Industrial Ethernet Infrastructure Market Will Grow to Nearly $1 Billion by 2011

Dec. 5, 2007
The ARC Advisory Group reports that the market for hardened industrial Ethernet switches will grow to nearly $1 billion during the next 5 years.

The market for hardened industrial Ethernet switches and other types of industrial Ethernet network infrastructure will grow to nearly $1 billion during the next 5 years, according to a new ARC Advisory Group study, “Industrial Ethernet Infrastructure Worldwide Outlook.”

The ARC report notes this strong recent growth, and predicts that there’s no barrier in sight that will bring this above-market growth to a halt.

The industrial Ethernet infrastructure market was measured in an earlier ARC report at $124 million in 2004. This latest ARC study finds that the market grew to more than $260 million in 2006. The report forecasts that the market will continue to grow at a 29% annual clip, and will reach $955 million in 2011.

Ethernet has captured a growing share of the global automation networking market, but ARC’s market research has shown that many other types of industrial networks have also been expanding during the past two or three. Growing markets for many manufactured products and the huge expansion of new manufacturing capacity in China and other parts of Asia have resulted in growth among manufacturing automation companies.

Some, and perhaps many, of the applications now served by these various industrial device networks and motion control networks will eventually migrate to industrial Ethernet. As machine automation system designs evolve to use more Ethernet-based devices, the market for industrial Ethernet switching will grow as well.

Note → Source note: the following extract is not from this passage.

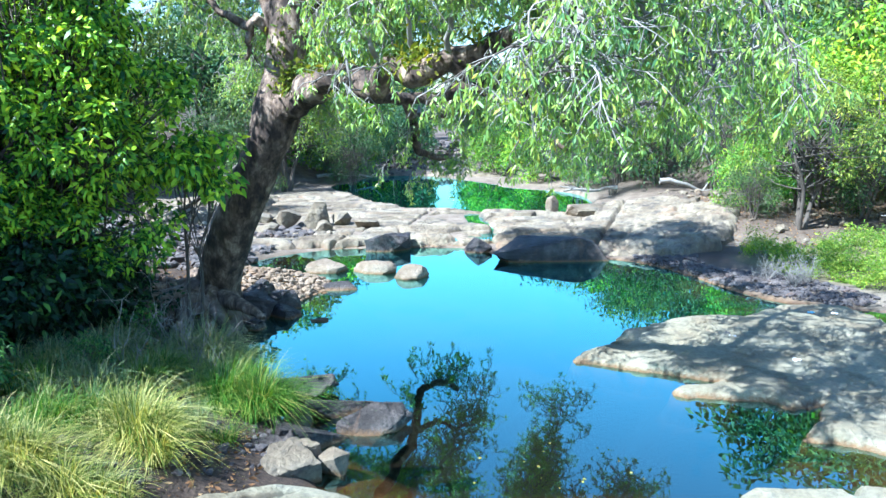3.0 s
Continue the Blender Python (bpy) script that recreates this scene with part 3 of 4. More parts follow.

Presently, Ethernet reaches only a fraction of the devices that use industrial device networking.

Industrial Ethernet Switches Far Different from IT

Industrial Ethernet switches are built quite differently from the type of Ethernet switches that are found in office wiring closets. Industrial switches usually feature rail mounting options that make them easy to mount in factory or field enclosures. Sometimes the switches are rugged enough to be mounted directly on production machinery. The switches also feature passive cooling schemes, and are protected against the dusts and spills that can be found in manufacturing areas. They also may use different and more rugged connectors than office Ethernet networks. As Ethernet penetrates down the automation ladder into more simple devices, network reliability and performance become critical in the production process. This is most evident when Ethernet is used to directly control the motion of machine elements, which is beginning to happen now. Harry Forbes, a senior analyst at ARC Advisory Group and the principal author of the new report, says, “Ethernet continues to grow into a greater number of application areas within manufacturing. While Ethernet will never entirely replace device networks, it will continue to pick up more applications over time. We also see a trend for devices to embed some form of Ethernet switching internally, especially in motion control applications. This may blur the distinction between an industrial device and an Ethernet switch at some point in the future. Regardless, ARC expects this kind of double-digit growth for industrial Ethernet switching to be sustained going forward.”